Store owners being arrested for selling adult books labeled as adult books from their adults only sections of their stores to adults in their store is fucking ridiculous. It's really common sense, if you don't like it, then don't look at it and certainly don't buy it. People need to remember that in a society that prides itself on Freedom of the Press, creators, publishers, and retail distributors have a right, an obligation even, to be able to put any work they choose out into the collective pop culture market without fear of persecution. So long as they don't seek to subjugate other works or systems of belief (Religious Right, I'm talking to you) or advocate their work as the only, or right, choice. Critics of this project would do well to remember that.

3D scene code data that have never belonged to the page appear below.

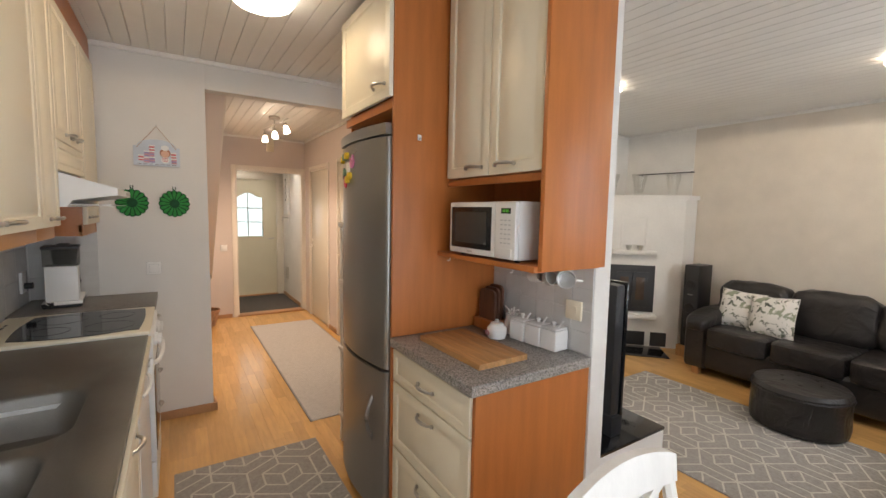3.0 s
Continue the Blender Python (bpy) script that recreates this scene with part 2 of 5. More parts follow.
WICKER = mat("brown_wicker", (0.50, 0.25, 0.125), 0.5, var=0.35, scale=30, bump=0.2)
BOXWOOD = mat("weathered_wood_print", (0.56, 0.46, 0.36), 0.65, var=0.24, scale=6, stretch=(2, 2, 18), bump=0.1)
CURT = mat("beige_curtain", (0.66, 0.61, 0.54), 0.9, var=0.1, scale=20, bump=0.3, bscale=300)
CURT_P = mat("printed_white_curtain", (0.68, 0.65, 0.61), 0.9, var=0.06, scale=8, bump=0.2, bscale=300)
CURT_DK = mat("curtain_print", (0.20, 0.17, 0.16), 0.9, var=0.3, scale=30, bump=0.1)
LACE = mat("white_lace_cloth", (0.60, 0.57, 0.53), 0.95, var=0.25, scale=70, bump=0.5, bscale=200)
SIGNM = mat("pale_blue_sign", (0.56, 0.61, 0.69), 0.5, var=0.1, scale=9, bump=0.05)
PINKP = mat("pink_paint", (0.62, 0.30, 0.34), 0.5, var=0.15, scale=30)
SKINP = mat("peach_paint", (0.72, 0.42, 0.30), 0.5, var=0.1, scale=30)
REDP = mat("coral_paint", (0.66, 0.16, 0.18), 0.5, var=0.15, scale=30)
HAIRP = mat("chestnut_paint", (0.40, 0.16, 0.09), 0.5, var=0.15, scale=30)
BLUEP = mat("lilac_paint", (0.34, 0.28, 0.50), 0.5, var=0.15, scale=30)
INK = mat("dark_ink", (0.10, 0.10, 0.11), 0.6)
YEL = mat("yellow_felt", (0.72, 0.50, 0.03), 0.7, var=0.1, scale=30)
RED = mat("coral_felt", (0.60, 0.06, 0.10), 0.7, var=0.1, scale=30)
PNK = mat("pink_felt", (0.66, 0.22, 0.38), 0.7, var=0.1, scale=30)
SAGE = mat("sage_felt", (0.20, 0.30, 0.20), 0.7, var=0.1, scale=30)
DGREY = mat("dark_grey_felt", (0.07, 0.07, 0.075), 0.7, var=0.1, scale=30)
# grey of printed buttons, also of the switch plates' painted shadow line
PRINT_AND_SHADOW = mat("grey_print_and_shadow", (0.55, 0.55, 0.55), 0.4)
SLOT_SHADOW = mat("dark_grey_slot_shadow", (0.12, 0.12, 0.125), 0.4)
LCD = glow_mat("green_display", (0.20, 0.8, 0.08), 0.35)
LCD.node_tree.nodes["Principled BSDF"].inputs["Base Color"].default_value = (0.01, 0.02, 0.01, 1)
RAIL = mat("honey_oak_rail", (0.50, 0.205, 0.050), 0.34, var=0.14, scale=3.5, bump=0.02, bscale=120, stretch=(0.7, 6, 6))
GLASS = glass_mat("clear_glass")
FROST = glass_mat("frosted_pane", (0.95, 1, 1), 0.25)


def thin_glass(name, tint):
    """Blown glass so thin that it bends no light."""
    m = bpy.data.materials.new(name)
    m.use_nodes = True
    nt = m.node_tree
    clear = nt.nodes.new("ShaderNodeBsdfTransparent")
    clear.inputs[0].default_value = (*tint, 1)
    gloss = nt.nodes.new("ShaderNodeBsdfGlossy")
    gloss.inputs["Roughness"].default_value = 0.04
    mx = nt.nodes.new("ShaderNodeMixShader")
    mx.inputs[0].default_value = 0.07
    nt.links.new(clear.outputs[0], mx.inputs[1])
    nt.links.new(gloss.outputs[0], mx.inputs[2])
    nt.links.new(mx.outputs[0], nt.nodes["Material Output"].inputs[0])
    return m


CLEAR = thin_glass("thin_clear_glass", (0.965, 0.965, 0.955))
TANK = thin_glass("smoky_clear_plastic", (0.70, 0.70, 0.69))
SHADE = glow_mat("opal_glass_lit", (1.0, 0.84, 0.64), 14.0)
SHADE_DOME = glow_mat("opal_dome_lit", (1.0, 0.90, 0.74), 9.0)
MIRROR = mat("mirror_silver", (0.86, 0.88, 0.87), 0.02, metal=1.0, var=0.0, bump=0)
GRASS = mat("garden_green", (0.10, 0.16, 0.05), 0.95, var=0.5, scale=0.5)
HEDGE = mat("hedge_leaves", (0.07, 0.13, 0.04), 0.8, var=0.5, scale=9, bump=0.8, bscale=20)



def let_light_through(m, share):
    """Cloth through which daylight shows."""
    nt = m.node_tree
    b = nt.nodes["Principled BSDF"]
    t = nt.nodes.new("ShaderNodeBsdfTranslucent")
    nt.links.new(b.inputs["Base Color"].links[0].from_socket, t.inputs[0])
    mx = nt.nodes.new("ShaderNodeMixShader")
    mx.inputs[0].default_value = share
    nt.links.new(b.outputs[0], mx.inputs[1])
    nt.links.new(t.outputs[0], mx.inputs[2])
    nt.links.new(mx.outputs[0], nt.nodes["Material Output"].inputs[0])


let_light_through(CURT, 0.28)
let_light_through(CURT_P, 0.5)

FRONTD = mat("olive_cream_door_paint", (0.68, 0.645, 0.50), 0.35, var=0.03, scale=3, bump=0.03, bscale=40)

KNOTP = mat("knot_print", (0.34, 0.16, 0.11), 0.65, var=0.4, scale=60)
PICTURE = mat("blue_green_picture_print", (0.06, 0.09, 0.10), 0.6, var=0.5, scale=45, col2=(0.03, 0.05, 0.02))

# ---- shape helpers ----


def box(bm, x0, x1, y0, y1, z0, z1, bev=0.0, seg=2):
    r = bmesh.ops.create_cube(bm, size=1.0)
    vs = r["verts"]
    for v in vs:
        v.co = ((x0 + x1) / 2 + v.co.x * (x1 - x0), (y0 + y1) / 2 + v.co.y * (y1 - y0), (z0 + z1) / 2 + v.co.z * (z1 - z0))
    if bev:
        es = list({e for v in vs for e in v.link_edges})
        bmesh.ops.bevel(bm, geom=es, offset=bev, segments=seg, profile=0.6, affect='EDGES')
    return bm


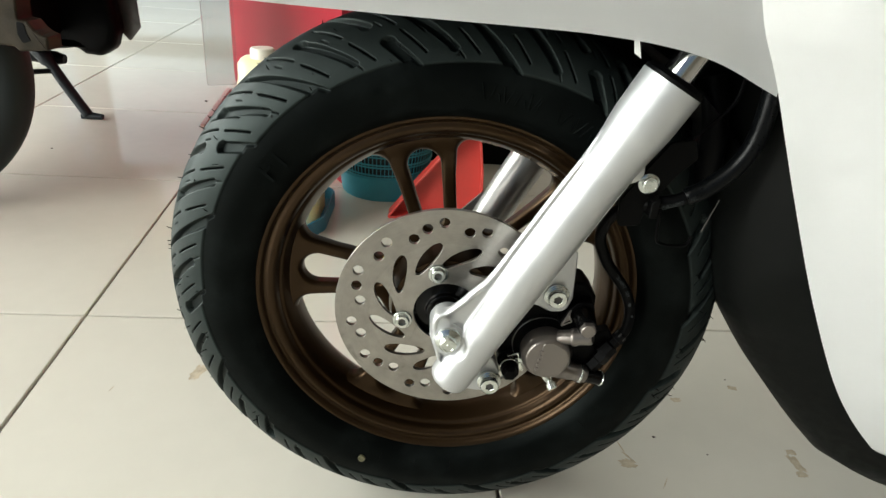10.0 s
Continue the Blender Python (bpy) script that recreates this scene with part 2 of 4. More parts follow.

Sadly, my local shop decided not to carry this title. I was disappointed by what is otherwise a first rate retail establishment. Why you ask? Not because of moral grounds. Not because of fear of prosecution (this is the Liberal Left Coast, California, after all!). The owner was upset that Top Shelf decided to carry the signed and numbered edition as an exclusive and didn't make it available to stores. I can certainly understand that position. I don't agree with it, since stores can still carry the $75 regular version anyway and make a tidy profit, all while supporting the right this project has to be in the marketplace free of bullshit hassles, but I guess store owners have a right to vote with their wallets here too. And you have to respect their right to choose, even if you don't agree with their choice.